NASHVILLE, Tenn. (WTVF) — At least seven Tennesseans are still awaiting trial for charges related to the insurrection, two years after hundreds of people stormed the nation’s capital.
The U.S. Department of Justice reports more than 950 people were arrested for what took place on Jan. 6, 2021. Nearly half of them are still either considering a plea deal or heading to trial.
As with everything else in the pandemic, the courts have had to adjust. In some cases, this means hearings and trials take longer to schedule.
Former federal prosecutor Alex Little says while not every update made headlines, it doesn’t mean there’s any less progress.
“There are active proceedings in these cases happening every week, and so the fact that we maybe aren’t watching doesn’t mean it’s not going on. Some individuals are still being looked for. The FBI has pictures out there saying we want to charge these people. So it’s not true to say this is over,” Little said.
There have been 11 Tennesseans who accepted plea deals over the past two years, but the majority of them involved misdemeanor charges and probation.
Many of those who have already accepted plea deals were spared prison time, although some were charged with crimes that the courts deemed too serious to overlook.
Albuquerque Head, of Kingsport, pleaded guilty to assaulting, resisting, or impeding certain officers and was sentenced to seven and a half years in prison.
We've heard some stories through testimony given in court, where suspects have offered apologies.
Bryan Ivey, of Crossville, even told a judge last year, that he was brainwashed into thinking that the 2020 presidential election was stolen from President Donald Trump.
Ivey’s attorney told the judge in a memo that: “Mr.
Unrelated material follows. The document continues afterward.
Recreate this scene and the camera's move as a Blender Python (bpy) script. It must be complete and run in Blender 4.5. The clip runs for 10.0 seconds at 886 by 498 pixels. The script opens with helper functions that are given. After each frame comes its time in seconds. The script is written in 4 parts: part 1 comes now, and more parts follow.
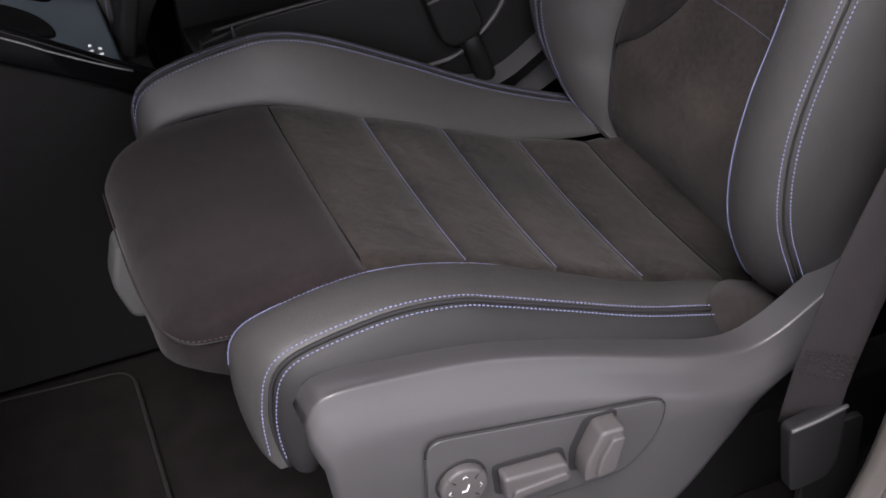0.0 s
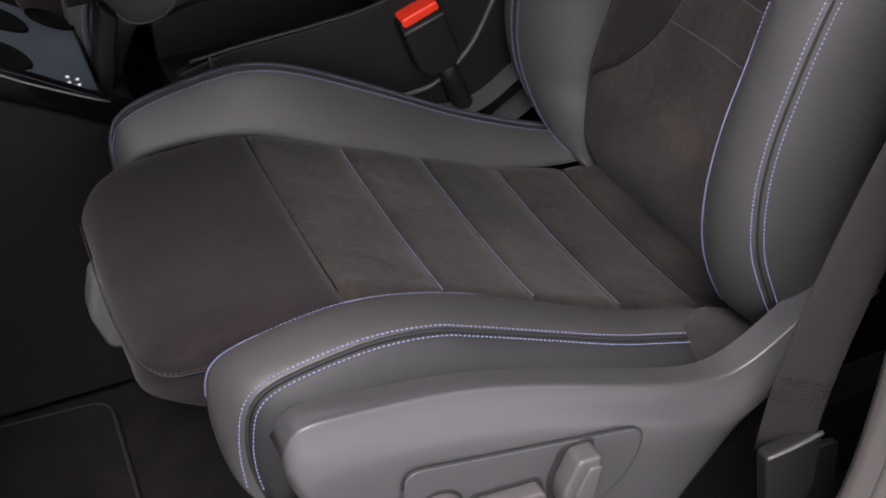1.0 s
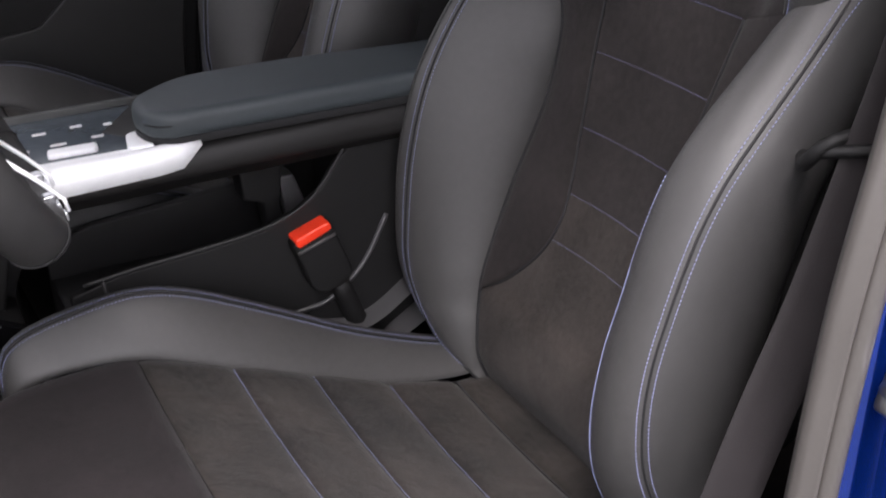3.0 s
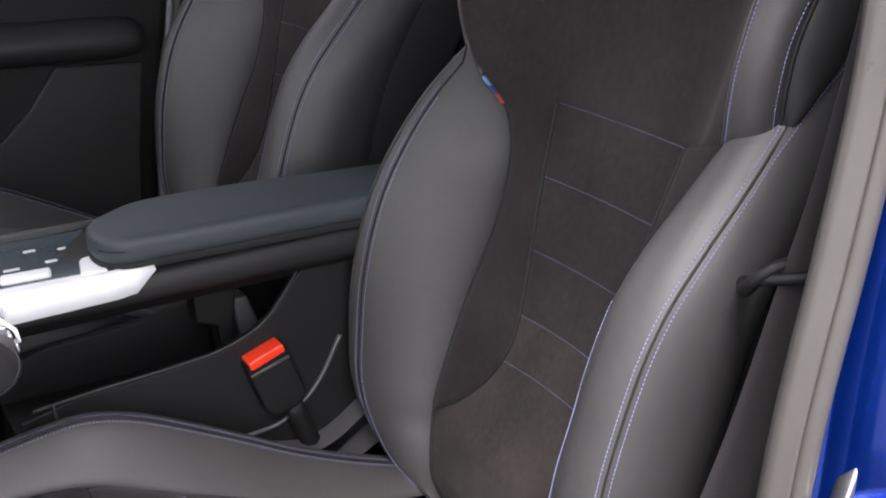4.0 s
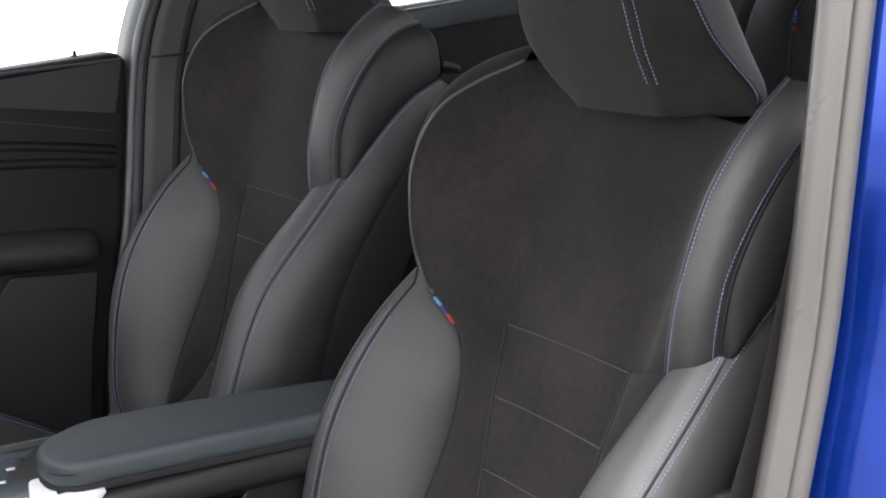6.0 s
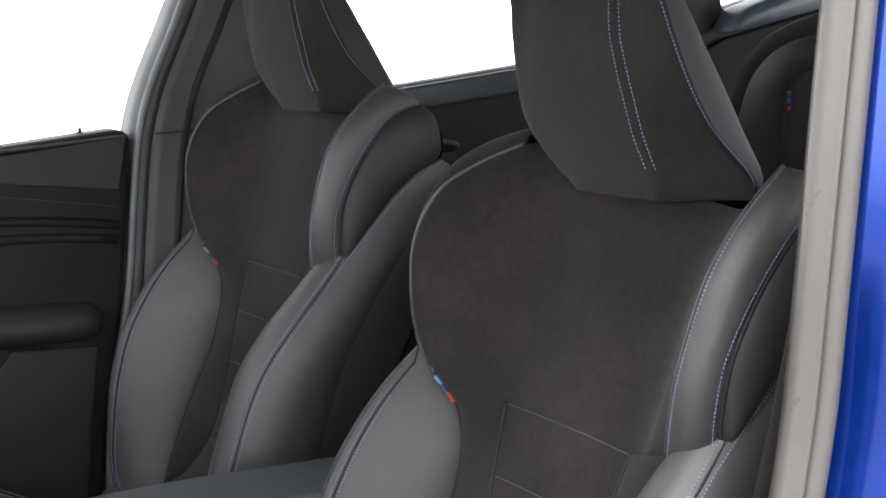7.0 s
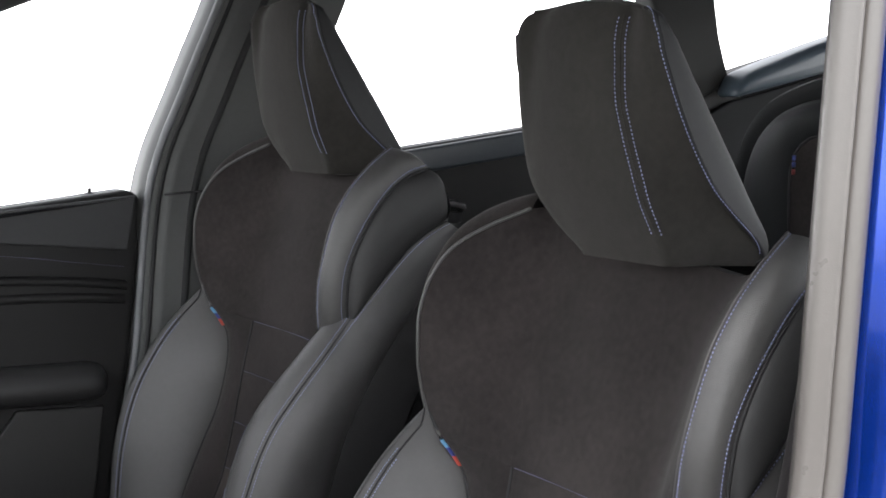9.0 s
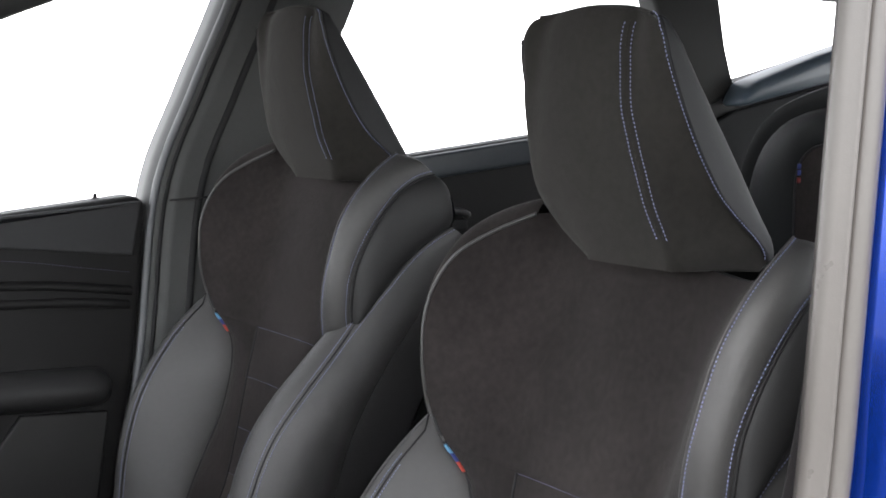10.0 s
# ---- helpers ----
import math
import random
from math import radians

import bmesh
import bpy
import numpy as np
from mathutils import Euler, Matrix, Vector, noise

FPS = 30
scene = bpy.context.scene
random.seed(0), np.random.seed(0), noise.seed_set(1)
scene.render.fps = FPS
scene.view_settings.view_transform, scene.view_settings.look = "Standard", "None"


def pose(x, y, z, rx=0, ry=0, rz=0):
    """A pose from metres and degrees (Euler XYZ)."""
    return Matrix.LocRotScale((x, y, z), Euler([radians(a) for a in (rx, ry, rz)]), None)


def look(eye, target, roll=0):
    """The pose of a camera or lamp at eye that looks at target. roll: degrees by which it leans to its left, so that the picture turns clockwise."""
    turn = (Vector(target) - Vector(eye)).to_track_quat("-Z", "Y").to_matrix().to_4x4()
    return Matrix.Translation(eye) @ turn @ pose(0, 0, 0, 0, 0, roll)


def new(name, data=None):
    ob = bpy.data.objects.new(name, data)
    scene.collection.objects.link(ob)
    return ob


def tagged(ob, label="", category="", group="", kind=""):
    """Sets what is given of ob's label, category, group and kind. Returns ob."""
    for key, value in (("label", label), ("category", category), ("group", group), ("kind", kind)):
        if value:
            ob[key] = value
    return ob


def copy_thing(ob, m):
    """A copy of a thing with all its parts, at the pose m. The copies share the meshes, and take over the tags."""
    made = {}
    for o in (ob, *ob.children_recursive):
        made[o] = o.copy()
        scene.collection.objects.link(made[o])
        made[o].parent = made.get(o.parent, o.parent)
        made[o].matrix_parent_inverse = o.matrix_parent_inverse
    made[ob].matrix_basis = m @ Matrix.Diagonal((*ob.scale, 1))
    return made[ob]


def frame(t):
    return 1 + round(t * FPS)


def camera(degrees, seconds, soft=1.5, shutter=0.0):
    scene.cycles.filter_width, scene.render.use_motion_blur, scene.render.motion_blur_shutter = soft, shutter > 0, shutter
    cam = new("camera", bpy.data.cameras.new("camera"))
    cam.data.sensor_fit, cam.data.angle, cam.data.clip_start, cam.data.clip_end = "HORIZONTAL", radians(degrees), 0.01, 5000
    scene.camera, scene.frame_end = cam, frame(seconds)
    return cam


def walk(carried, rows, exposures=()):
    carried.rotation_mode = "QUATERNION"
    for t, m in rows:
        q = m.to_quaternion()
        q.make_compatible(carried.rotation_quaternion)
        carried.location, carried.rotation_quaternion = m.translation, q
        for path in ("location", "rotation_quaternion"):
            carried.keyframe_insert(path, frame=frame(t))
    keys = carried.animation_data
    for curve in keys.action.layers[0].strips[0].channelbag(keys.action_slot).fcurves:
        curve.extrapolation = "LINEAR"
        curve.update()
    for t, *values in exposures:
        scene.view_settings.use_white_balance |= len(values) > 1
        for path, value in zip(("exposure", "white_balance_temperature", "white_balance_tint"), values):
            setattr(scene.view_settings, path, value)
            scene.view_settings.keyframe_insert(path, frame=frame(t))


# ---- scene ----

Ivey believed that the lies about the election were true and he traveled to Washington, D.C., with his wife and brother to participate in the ‘Stop the Steal’ protest. He now accepts the results of the 2020 presidential election, and he promises this court that he will never again engage in illegal activity at the Capitol or anywhere else.”
Ivey was given three years of probation and ordered to undergo mental health treatment as a condition of his plea agreement.
“You’re seeing sort of the tail end of these cases, but they’re not over by any means,” Little said.
While the FBI says there are still searching for about 350 people who could face charges, Little says their scope is much wider than ever before.
He says not only are prosecutors focused on those who intended to do harm at the capitol, but also those responsible for inciting the chaos.
"One of the things that sort of got missed in the appointment of Jack Smith to investigate President Trump for some of the issues with Mar-a-Lago is that he was also appointed to look into anything related to Jan. 6. So I think if there's going to be a broader case brought against people who weren't there but may have encouraged those actions, you're going to see that this year,” Little said.
The January 6th Committee did recommend barring President Donald Trump from ever holding office again.
They focused on the section of the Constitution that says if someone engaged in an insurrection or gave aid or comfort to the enemies of the Constitution, they can be disqualified from office.
The committee is also calling on lawyers, involved in efforts to overturn the election, to be held accountable.
The FBI says they're still searching for about 350 people for what they did on and around the capitol two years ago. They say about 250 of them are wanted for assaulting police officers.
They've put together a list online complete with photographs and video, so you can help identify these suspects.